I'm hiding, and with that lack of effort you'll never find me. I'll appear before your very eyes in ways that bring you great embarassment, I'll rise up with such intensity that you'll fail to control me, but when I've finished my tirades and spats I'll retreat to my concealed shelter. I'm here, that's for sure, you know I'm here somewhere, but you're no good at bringing me out. Not only that, but your sad imitations are laughable. Don't give up though, you're doing a horrible job going on without me as it is, you definitely need me.

It seems you've found a way to bring me out, it seems you are more aware than I thought possible. With that sweet sounding strumming and soulful singing I am brought out into the open for your to experience and express me honestly. Your life and all the worries associated with it seem to evaporate and your become lifted to this higher place whenever I'm around, addicting isn't it? You'll chase me, there's no doubt, but eventually you'll plunge back into the monotony of life and you'll neglect any need you have for me.

I'm here right now, though, and you're enjoying it. Pity that I'm not around in other areas of your life, they could really use me. I make you better, not worse. Stop running from me and try to embrace me a little bit, see where that gets you. All the hurt that you may think I bring is nothing compared to the great joys you'll experience through me.

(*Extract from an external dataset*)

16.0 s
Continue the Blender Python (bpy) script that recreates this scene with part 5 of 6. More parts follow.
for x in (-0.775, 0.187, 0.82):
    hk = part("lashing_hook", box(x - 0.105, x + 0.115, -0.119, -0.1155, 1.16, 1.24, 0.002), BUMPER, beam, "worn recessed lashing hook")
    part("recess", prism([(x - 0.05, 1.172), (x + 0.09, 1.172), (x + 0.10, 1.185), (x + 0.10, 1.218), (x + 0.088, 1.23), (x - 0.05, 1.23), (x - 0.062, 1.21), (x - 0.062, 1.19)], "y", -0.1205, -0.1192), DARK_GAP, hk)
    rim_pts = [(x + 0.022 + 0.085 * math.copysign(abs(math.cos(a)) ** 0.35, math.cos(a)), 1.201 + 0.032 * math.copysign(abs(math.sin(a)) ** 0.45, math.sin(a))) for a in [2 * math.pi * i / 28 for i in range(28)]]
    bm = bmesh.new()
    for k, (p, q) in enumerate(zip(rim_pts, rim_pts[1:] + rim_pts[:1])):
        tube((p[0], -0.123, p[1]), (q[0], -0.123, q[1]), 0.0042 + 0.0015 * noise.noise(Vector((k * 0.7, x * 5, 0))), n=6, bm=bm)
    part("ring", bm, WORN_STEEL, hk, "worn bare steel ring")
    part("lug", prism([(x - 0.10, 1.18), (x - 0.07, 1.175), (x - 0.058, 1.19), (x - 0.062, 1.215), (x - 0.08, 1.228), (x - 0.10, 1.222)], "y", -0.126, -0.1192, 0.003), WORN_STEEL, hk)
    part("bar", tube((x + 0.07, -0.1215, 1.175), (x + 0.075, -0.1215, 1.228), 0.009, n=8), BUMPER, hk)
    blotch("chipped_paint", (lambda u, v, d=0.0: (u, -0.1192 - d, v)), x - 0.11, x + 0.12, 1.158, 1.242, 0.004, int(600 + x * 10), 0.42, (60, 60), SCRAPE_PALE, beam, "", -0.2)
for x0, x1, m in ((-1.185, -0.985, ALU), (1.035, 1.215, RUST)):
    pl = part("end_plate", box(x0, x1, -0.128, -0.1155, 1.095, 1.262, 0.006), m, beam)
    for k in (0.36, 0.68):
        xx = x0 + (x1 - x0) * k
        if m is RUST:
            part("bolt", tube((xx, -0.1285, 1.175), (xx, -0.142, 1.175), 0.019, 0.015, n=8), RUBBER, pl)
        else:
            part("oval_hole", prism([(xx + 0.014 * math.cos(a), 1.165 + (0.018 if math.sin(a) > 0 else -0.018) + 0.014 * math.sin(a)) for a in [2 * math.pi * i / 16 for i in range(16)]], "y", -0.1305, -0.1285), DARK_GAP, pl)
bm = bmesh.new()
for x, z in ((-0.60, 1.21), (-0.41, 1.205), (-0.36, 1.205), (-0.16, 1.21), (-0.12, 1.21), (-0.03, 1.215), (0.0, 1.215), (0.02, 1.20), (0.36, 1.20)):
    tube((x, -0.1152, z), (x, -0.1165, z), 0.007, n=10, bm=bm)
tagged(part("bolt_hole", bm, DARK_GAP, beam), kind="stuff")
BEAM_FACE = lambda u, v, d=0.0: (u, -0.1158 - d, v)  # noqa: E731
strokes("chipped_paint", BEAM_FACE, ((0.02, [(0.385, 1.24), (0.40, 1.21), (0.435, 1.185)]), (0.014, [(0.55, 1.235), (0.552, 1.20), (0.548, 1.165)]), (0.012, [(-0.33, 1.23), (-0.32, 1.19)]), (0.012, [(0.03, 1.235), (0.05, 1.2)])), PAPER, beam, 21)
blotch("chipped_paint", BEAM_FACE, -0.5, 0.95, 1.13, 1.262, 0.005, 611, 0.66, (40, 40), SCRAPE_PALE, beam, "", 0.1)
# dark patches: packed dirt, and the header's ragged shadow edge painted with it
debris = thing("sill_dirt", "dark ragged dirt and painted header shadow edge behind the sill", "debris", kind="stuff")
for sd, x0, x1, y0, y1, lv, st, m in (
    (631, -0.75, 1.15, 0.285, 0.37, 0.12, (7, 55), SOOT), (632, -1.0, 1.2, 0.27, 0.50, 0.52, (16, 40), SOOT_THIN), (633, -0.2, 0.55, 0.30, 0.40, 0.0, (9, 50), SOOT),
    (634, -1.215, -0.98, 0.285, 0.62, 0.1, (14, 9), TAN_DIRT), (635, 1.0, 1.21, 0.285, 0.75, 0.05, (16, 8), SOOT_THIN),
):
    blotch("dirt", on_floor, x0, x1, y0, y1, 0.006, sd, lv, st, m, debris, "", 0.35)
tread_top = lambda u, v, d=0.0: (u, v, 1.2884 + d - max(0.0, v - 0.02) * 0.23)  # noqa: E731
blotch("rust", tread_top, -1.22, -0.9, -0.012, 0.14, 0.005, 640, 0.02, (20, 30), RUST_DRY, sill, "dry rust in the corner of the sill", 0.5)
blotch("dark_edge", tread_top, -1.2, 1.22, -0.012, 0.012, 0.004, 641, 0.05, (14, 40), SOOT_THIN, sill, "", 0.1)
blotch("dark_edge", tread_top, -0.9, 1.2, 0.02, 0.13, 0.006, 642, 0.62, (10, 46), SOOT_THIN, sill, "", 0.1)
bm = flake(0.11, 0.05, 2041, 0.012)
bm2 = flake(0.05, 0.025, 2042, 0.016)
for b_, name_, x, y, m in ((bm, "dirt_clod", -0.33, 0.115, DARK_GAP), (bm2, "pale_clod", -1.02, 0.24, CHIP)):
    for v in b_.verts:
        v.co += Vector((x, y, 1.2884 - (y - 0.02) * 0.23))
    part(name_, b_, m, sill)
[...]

Think it over, you know how and where to find me.

Wednesday, August 4, 2010

I'm doing good

Don't get me wrong, I mean to describe my well-being, not my altruistic acts. To be honest, I'm not really doing anything all too amazingly selfless, I'm just feelin' alright. However, I wonder what you thought when you read the title of this post.

To me, to say "I'm doing good" is to describe some act or continuous mission you're participating in that involves what could be considered as "good" work. However, it dawned on me today as I was watching the tele that this phrase, although gramatically incorrect, has become a verbally acceptable response to the question "how are you?". I don't know when it happened, I don't know why, but it's strange to think that something such as an error in grammar can be so frequently used and so rarely corrected that it can become the social norm above the correct response. This lead me to question whether or not it can be deemed correct?

See, to be correct or true or whatever else is mostly a matter of subjective interpretation in this case. It's as though we are so ignorant with the response and the difference between well and good that we become indifferent and opt to use them interchangibly. Although, objectively the word good is an adjective and well is an adverb, and any mix up in application would be an error, if society accepts good as well and allows that they be used interchangibly in this example, it's odd to wonder whether or not it is actually acceptable.

Just a rant, scattered and incoherent, but in it lies some valuably inquiry. Good day.